The Reaping

By Stacie Wieland

Grade: C- | After a tragic accident involving the death of her family, once-ordained minister Katherine Winter (Hillary Swank) has exchanged her faith for science. Now a professor at LSU, she investigates religious phenomena all over the world, and has been able to find a logical, scientific explanation for every case she has worked on.

Enter Doug (David Morrissey), a science teacher from the small Louisianan town of Haven who asks Katherine to help explain why their river has suddenly turned an eerie shade of blood red. The God-fearing townsfolk, he says, believe it is the first of the ten Biblical plagues, and blame a young girl for its appearance. To find out what is happening, Katherine must face the demons of her past and come to terms with her lost faith.

This film’s purpose is, one guesses, to scare people into handing over their money, much like the genuine religious spookiness of “The Exorcist” more than thirty years ago. But where the classic pea-soup-spewing horror film of the ‘70s succeeds, “The Reaping” falls short.

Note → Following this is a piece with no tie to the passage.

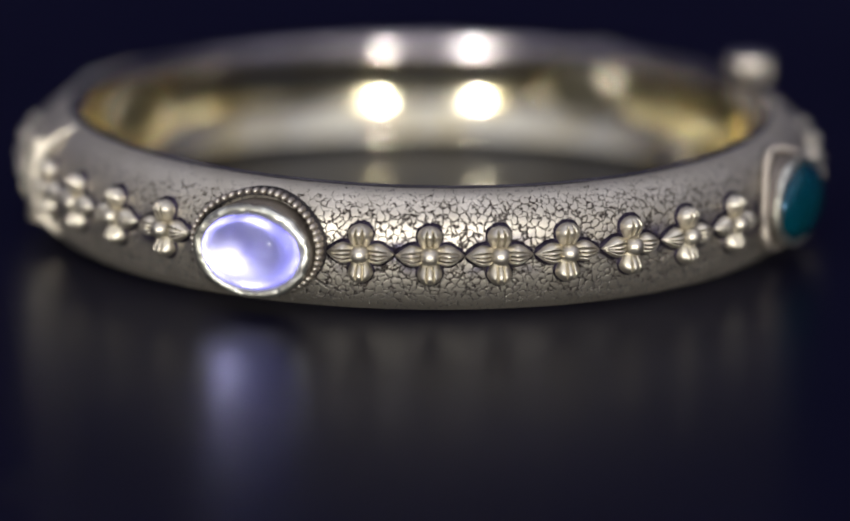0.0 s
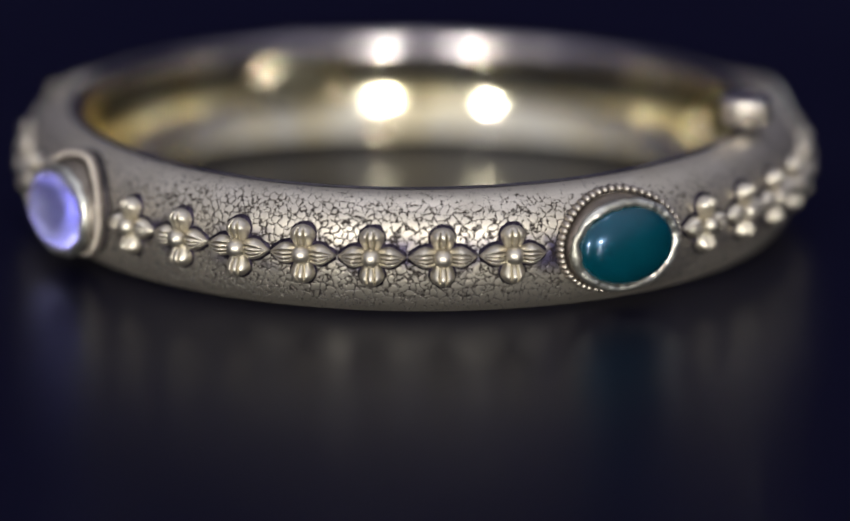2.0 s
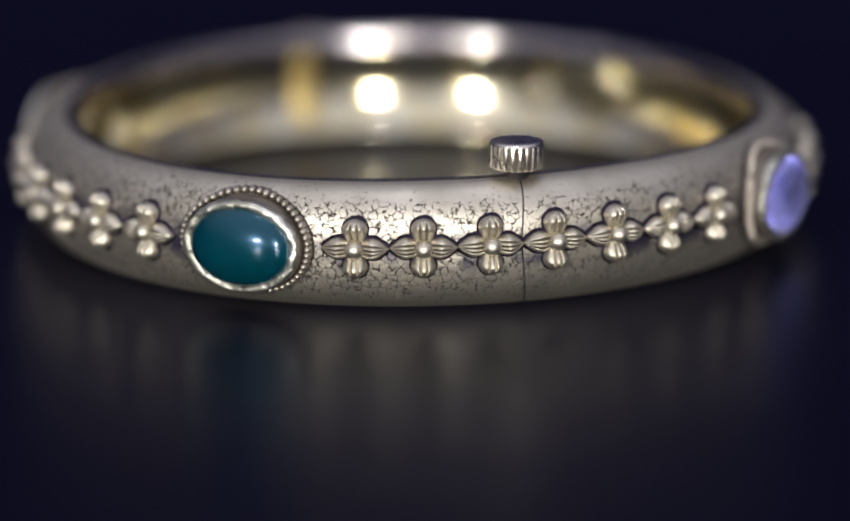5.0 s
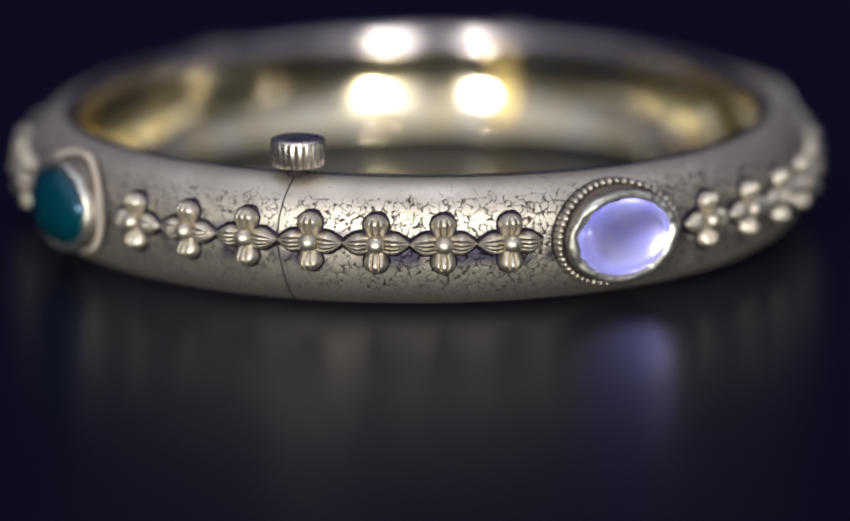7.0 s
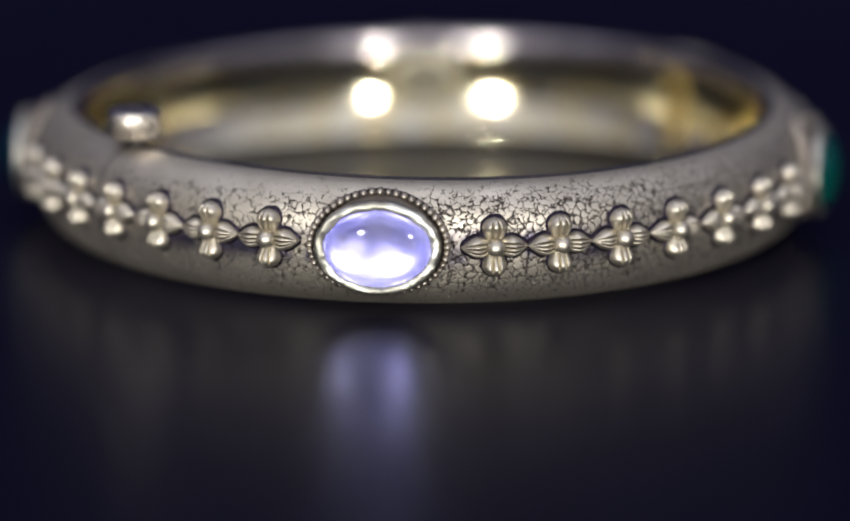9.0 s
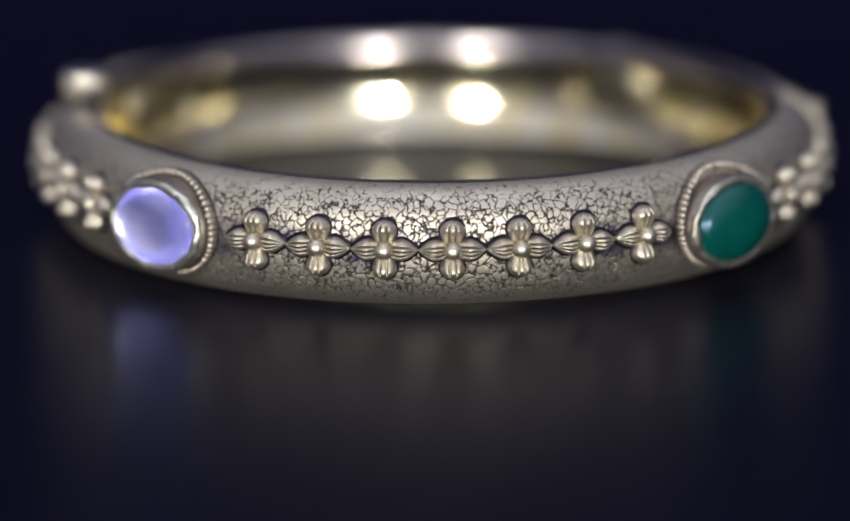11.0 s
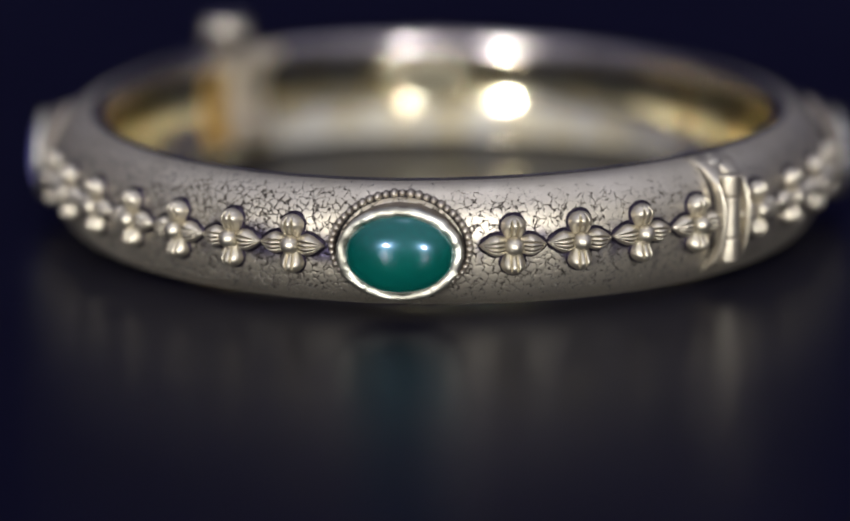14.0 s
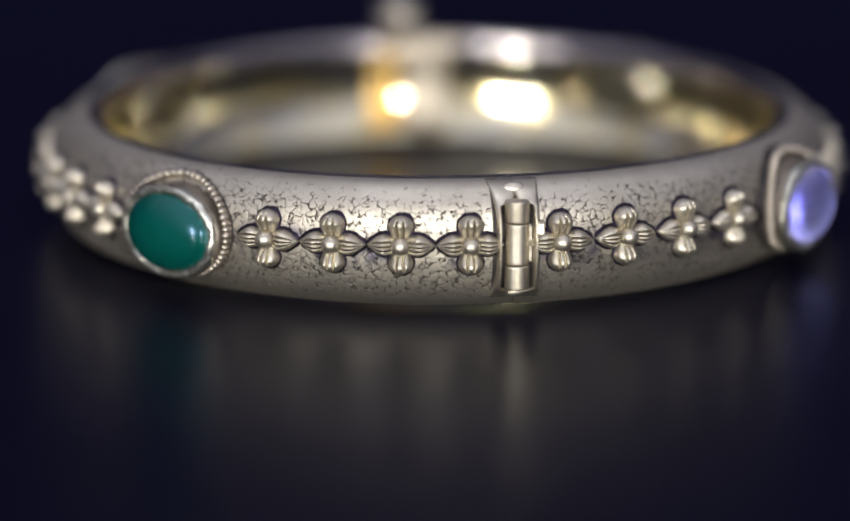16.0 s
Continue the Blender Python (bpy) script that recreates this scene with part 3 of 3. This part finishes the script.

The acting is sub-par at best, except, of course, moments of Swank’s work (despite the sinking feeling that accompanies the desire to see her challenge herself once again). And Haven’s mob mentality is about as exciting as watching the field of zombies from the original 1968 version of “Night of the Living Dead” inch toward the camera.

The special effects seem to be hurriedly thrown in at the end of the movie for a bit of the old razzle-dazzle, but leaves the audience holding its breath in the hopes that something better will come along, though it never does.

Finally, in true horror/thriller fashion, the ending is jarring and abrupt, leaving it wide open for a sequel that is, somehow, even worse than the original.

Considering the fact that the film has been straddling the number five spot at the box office since it opened, this fate is all but written in stone.